Rice Design Alliance is holding its 2018 architecture tour April 7-8 and publishing this series of edited interviews on the theme "Balance: Celebrating Women in Design." L. Barry Davidson leads L. Barry Davidson Architects. She is a featured architect on the upcoming architecture tour for her design of 3720 Tangley.

Cite: How did you come to architecture and design?

L. Barry Davidson: I was always visually oriented and had always thought I would do something in the arts, or something that had to do with the environment but I didn’t know it would be architecture. My mother was an aesthete and my father was an engineer so it made it easier for me to blend those two things. I was at an art history class at Mt. Holyoke College where I went for undergraduate school. They were discussing the Parthenon. The professor made it so exciting. I remember thinking, that’s what I can do. That’s what I’d like to do. It was like Paul getting thrown off the horse. It was a revelation to realize that I had come up with a combination of what I thought my meager talents were. In any case, it worked out. I stayed in undergraduate school and finished a bachelor of arts, but went on to get a masters in architecture.

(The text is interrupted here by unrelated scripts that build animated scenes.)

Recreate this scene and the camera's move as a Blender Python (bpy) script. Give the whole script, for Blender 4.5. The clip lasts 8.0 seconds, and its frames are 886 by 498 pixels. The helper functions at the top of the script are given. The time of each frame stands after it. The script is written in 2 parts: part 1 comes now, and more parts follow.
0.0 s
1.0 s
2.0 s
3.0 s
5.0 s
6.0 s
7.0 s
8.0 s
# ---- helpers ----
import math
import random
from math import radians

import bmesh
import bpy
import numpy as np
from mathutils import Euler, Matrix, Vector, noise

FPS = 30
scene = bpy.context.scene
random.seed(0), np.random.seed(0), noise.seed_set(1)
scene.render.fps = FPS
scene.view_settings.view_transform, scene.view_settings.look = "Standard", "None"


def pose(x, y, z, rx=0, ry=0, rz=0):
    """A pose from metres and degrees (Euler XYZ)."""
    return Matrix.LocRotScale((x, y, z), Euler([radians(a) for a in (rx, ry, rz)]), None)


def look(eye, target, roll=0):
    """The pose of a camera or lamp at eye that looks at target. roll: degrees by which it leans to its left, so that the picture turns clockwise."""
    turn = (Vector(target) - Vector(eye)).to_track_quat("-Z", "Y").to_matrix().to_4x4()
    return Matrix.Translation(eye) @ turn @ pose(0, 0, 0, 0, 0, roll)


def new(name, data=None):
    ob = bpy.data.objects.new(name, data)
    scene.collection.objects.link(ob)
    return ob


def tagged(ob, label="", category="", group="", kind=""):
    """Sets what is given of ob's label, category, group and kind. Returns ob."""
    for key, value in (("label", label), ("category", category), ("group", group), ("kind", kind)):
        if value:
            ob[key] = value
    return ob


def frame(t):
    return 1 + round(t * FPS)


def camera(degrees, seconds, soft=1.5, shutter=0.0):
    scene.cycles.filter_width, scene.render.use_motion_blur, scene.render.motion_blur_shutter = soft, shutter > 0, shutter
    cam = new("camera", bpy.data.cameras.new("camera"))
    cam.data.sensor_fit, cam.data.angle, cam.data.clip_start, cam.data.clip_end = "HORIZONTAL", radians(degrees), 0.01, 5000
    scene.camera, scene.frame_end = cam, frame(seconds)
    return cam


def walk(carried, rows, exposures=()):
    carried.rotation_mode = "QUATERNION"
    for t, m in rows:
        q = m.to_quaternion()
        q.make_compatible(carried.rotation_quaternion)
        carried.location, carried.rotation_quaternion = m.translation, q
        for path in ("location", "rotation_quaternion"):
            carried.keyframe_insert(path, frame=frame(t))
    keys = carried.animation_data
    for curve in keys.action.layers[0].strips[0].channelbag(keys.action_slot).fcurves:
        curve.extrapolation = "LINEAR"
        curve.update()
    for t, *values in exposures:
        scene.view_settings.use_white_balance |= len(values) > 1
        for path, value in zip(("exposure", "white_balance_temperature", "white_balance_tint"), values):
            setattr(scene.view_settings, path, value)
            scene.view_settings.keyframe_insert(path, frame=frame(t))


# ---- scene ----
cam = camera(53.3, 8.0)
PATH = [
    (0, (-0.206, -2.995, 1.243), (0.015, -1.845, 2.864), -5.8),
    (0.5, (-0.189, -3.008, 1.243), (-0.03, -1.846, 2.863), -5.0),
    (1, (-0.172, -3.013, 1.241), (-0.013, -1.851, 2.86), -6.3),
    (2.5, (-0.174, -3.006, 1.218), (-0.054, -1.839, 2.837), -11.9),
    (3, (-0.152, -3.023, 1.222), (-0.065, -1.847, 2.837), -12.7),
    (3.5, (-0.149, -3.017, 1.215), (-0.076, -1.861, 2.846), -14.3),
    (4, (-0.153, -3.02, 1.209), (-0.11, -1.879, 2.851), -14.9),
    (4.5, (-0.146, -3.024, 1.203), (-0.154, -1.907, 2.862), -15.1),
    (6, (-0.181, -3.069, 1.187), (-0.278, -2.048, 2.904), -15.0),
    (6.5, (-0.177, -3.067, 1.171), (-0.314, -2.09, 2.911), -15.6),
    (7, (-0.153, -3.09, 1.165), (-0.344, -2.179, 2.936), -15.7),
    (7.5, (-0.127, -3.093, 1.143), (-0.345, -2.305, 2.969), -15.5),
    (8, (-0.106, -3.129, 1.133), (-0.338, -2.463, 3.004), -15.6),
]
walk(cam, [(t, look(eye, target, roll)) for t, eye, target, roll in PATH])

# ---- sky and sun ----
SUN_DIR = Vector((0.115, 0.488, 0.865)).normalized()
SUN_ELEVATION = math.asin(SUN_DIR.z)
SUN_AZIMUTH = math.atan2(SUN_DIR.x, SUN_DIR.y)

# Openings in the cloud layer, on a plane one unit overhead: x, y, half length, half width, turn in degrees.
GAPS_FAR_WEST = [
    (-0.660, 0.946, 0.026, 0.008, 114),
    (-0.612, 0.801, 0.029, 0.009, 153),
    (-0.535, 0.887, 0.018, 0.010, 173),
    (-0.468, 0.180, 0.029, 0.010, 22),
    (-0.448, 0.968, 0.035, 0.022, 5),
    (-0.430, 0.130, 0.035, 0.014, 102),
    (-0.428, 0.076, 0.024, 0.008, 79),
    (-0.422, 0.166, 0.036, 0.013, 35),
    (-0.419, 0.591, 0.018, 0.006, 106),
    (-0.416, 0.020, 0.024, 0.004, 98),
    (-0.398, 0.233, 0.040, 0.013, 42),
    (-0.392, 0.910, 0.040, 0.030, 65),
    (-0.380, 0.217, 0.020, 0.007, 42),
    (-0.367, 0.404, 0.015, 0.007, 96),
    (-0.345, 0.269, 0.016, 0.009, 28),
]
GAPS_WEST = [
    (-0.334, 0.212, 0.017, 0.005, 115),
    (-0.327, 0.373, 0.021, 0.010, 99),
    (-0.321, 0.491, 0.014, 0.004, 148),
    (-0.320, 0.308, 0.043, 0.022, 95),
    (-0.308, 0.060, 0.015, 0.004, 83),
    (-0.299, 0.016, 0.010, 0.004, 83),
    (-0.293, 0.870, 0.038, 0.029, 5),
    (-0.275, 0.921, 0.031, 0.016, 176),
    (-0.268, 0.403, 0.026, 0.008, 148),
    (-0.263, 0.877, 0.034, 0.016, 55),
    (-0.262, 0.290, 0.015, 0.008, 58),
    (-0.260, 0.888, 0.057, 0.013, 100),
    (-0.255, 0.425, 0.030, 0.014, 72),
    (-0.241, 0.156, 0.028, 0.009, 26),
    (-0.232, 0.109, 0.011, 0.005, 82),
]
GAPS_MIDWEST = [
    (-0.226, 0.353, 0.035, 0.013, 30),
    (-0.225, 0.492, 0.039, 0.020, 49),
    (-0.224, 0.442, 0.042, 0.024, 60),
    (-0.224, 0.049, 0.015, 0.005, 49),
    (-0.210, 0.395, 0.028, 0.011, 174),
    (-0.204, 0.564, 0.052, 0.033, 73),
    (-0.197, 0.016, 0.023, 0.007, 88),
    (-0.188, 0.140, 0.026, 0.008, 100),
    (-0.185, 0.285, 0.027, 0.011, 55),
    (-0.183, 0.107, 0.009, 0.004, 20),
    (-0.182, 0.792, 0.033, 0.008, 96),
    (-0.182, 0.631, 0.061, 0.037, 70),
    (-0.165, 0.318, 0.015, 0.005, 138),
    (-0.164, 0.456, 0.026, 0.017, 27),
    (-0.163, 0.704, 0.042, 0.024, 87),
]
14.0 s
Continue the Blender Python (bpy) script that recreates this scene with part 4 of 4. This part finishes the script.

3720 Tangley. Photo: Miro Dvorscak.

 

Cite: Tell us about your early career.

LBD: Well, I worked for firms, I worked for three international and I worked for Lloyd Jones Brewer. I kept realizing I wanted to start a family. I was young, I was in my late 20s. I felt that I would have a lot more freedom if I had my own business. And my father had always had his own engineering firm and seemed to thrive in it. I am kind of bossy and like to tell people what to do so I felt like it would be an appropriate use of my bossiness to run the show myself. I started to do projects on the side, with my firm’s knowledge, and did some projects for my brother, and did another project for my father, and then realized I had enough work to go out on my own — forty years ago to this year. I’m in an anniversary year.

Cite: Could you speak to being a woman in the architecture discipline?

LBD: The biggest obstacle was that when you go to the job site. Back then it was unusual for a woman to be the architect. It made me very self-conscious because you have so much to learn when you are young about actual construction. You learn a lot about design in graduate school but you don’t learn that much about construction until you observe a job site. So I found it awkward and I found it challenging to force myself to go out there and say what I thought, to have the confidence to say, this isn’t the way it was drawn, let’s look at the plans. So I think being a woman in that environment was difficult because all the general contractors and all the subcontractors were men, as well as most of the other architects for that matter.

3720 Tangley. Photo: Miro Dvorscak.

 

Cite: The theme of the Rice Design Alliance tour is “Balance.” What does that word mean to you?

LBD: Personally it means you can balance your professional life with your personal life because I think women are typically the nurturers in society and certainly in the family, to a large degree. Practicing architecture is very hard work, and yet you still be have your composure everyday, your sense of what is really important at the end of the day, still have a philosophical bent on life, where you can appreciate beauty and where you can appreciate the people around you, and take joy in things other than architecture. I certainly have gotten inspiration from so many things other than architecture in order to do architecture. If you took no time to appreciate those things, you would be bereft. You would really have loss if you didn’t fill your life with other meaningful aspects. That’s what balance means to me.